- **EXERCISE**:
Omit every picture and return the rest of the data unaltered.

┄┄┄┄┄┄┄┄┄┄

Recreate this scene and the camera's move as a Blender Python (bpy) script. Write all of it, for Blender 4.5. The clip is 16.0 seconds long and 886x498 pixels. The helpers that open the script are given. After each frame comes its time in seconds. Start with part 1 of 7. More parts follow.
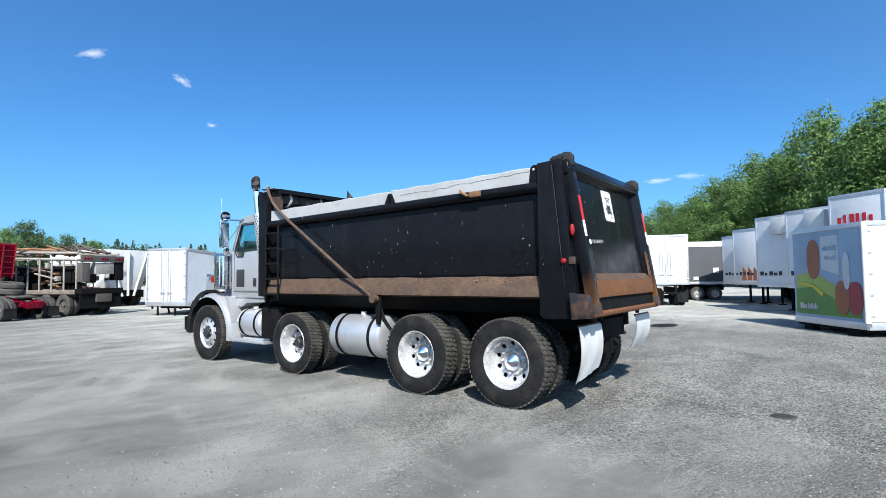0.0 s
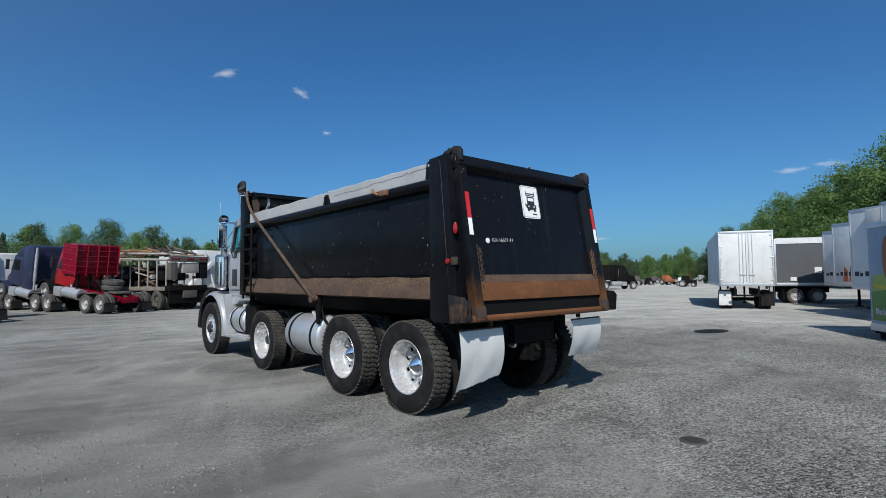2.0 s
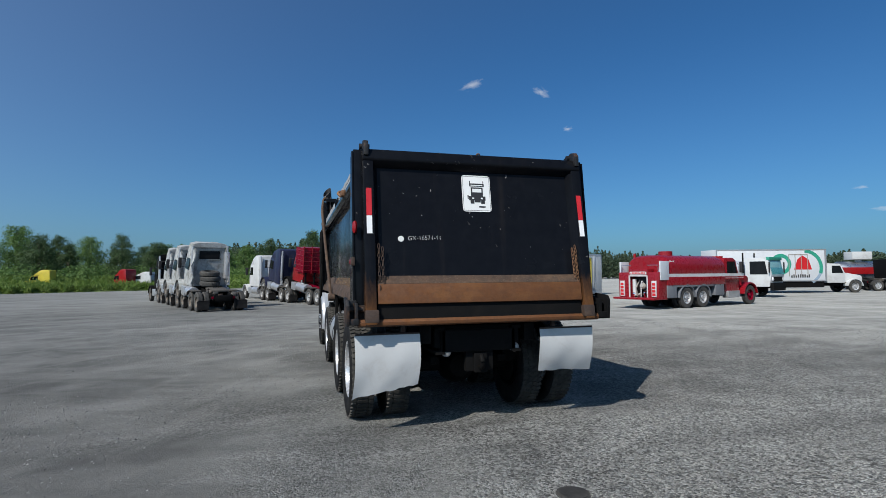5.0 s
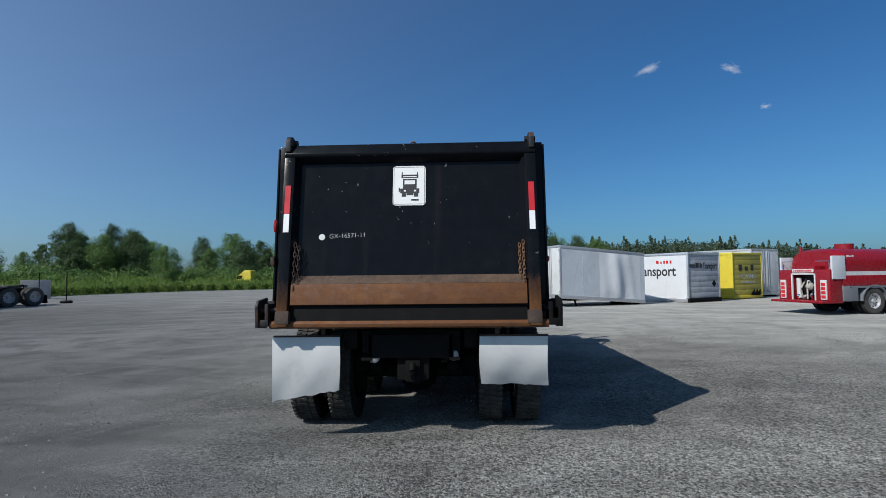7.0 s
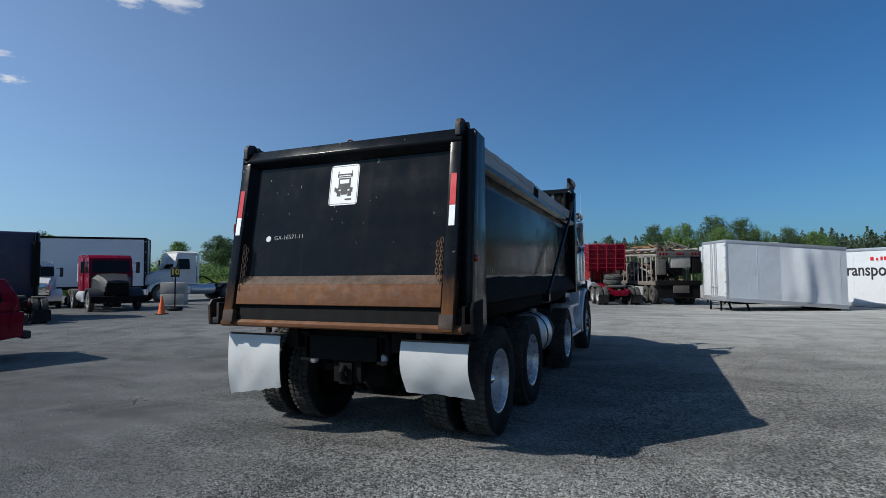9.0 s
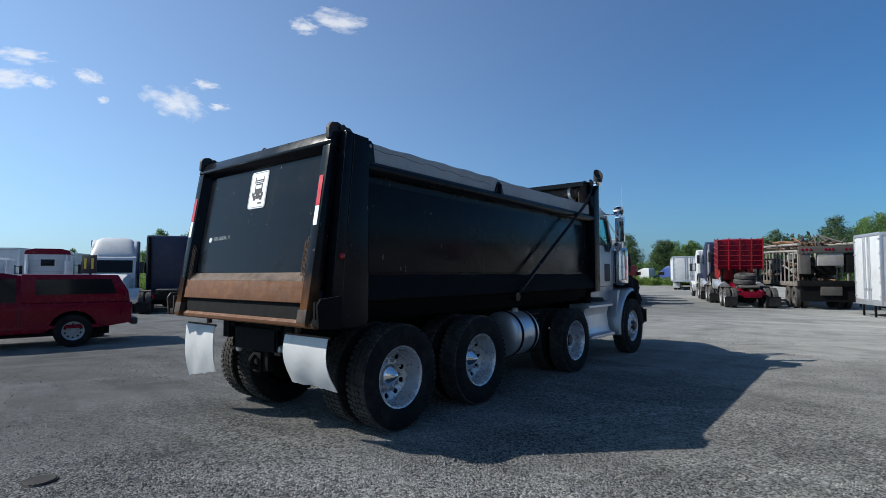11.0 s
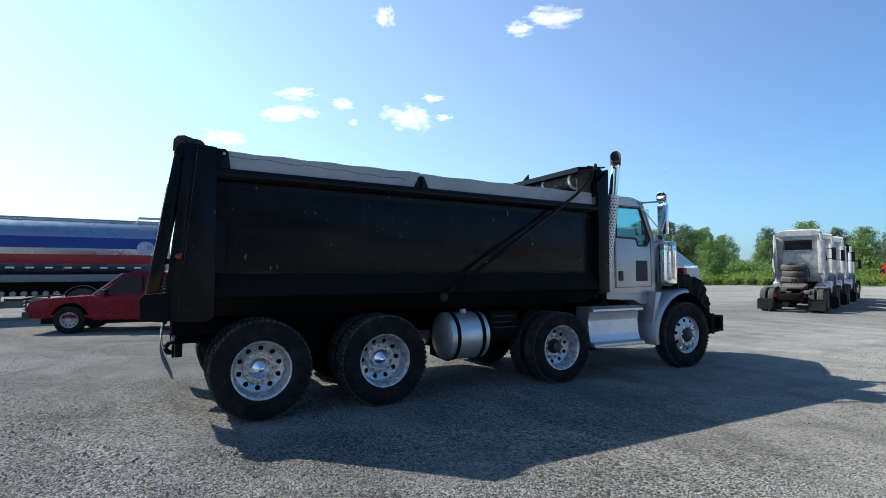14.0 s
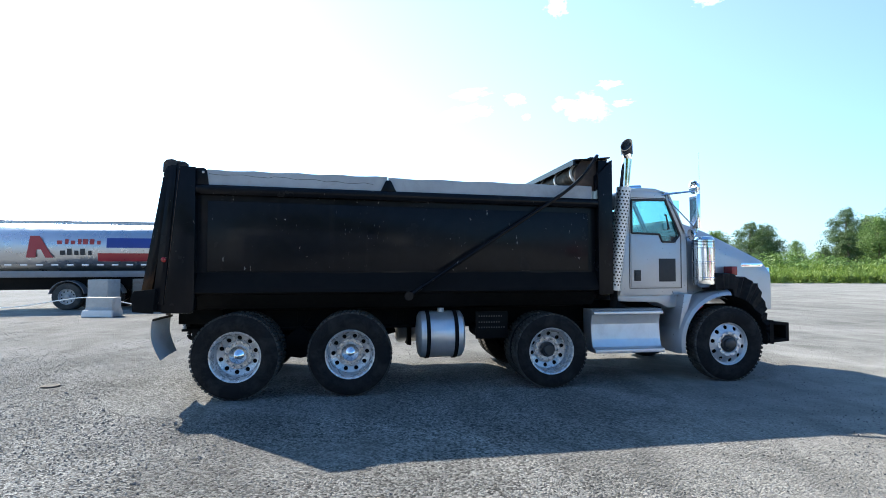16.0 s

┄┄┄┄┄┄┄┄┄┄

- **SOLVED EXERCISE**:
Recreate this scene and the camera's move as a Blender Python (bpy) script. Write all of it, for Blender 4.5. The clip is 16.0 seconds long and 886x498 pixels. The helpers that open the script are given. After each frame comes its time in seconds. Start with part 1 of 7. More parts follow.
0.0 s
2.0 s
5.0 s
7.0 s
9.0 s
11.0 s
14.0 s
16.0 s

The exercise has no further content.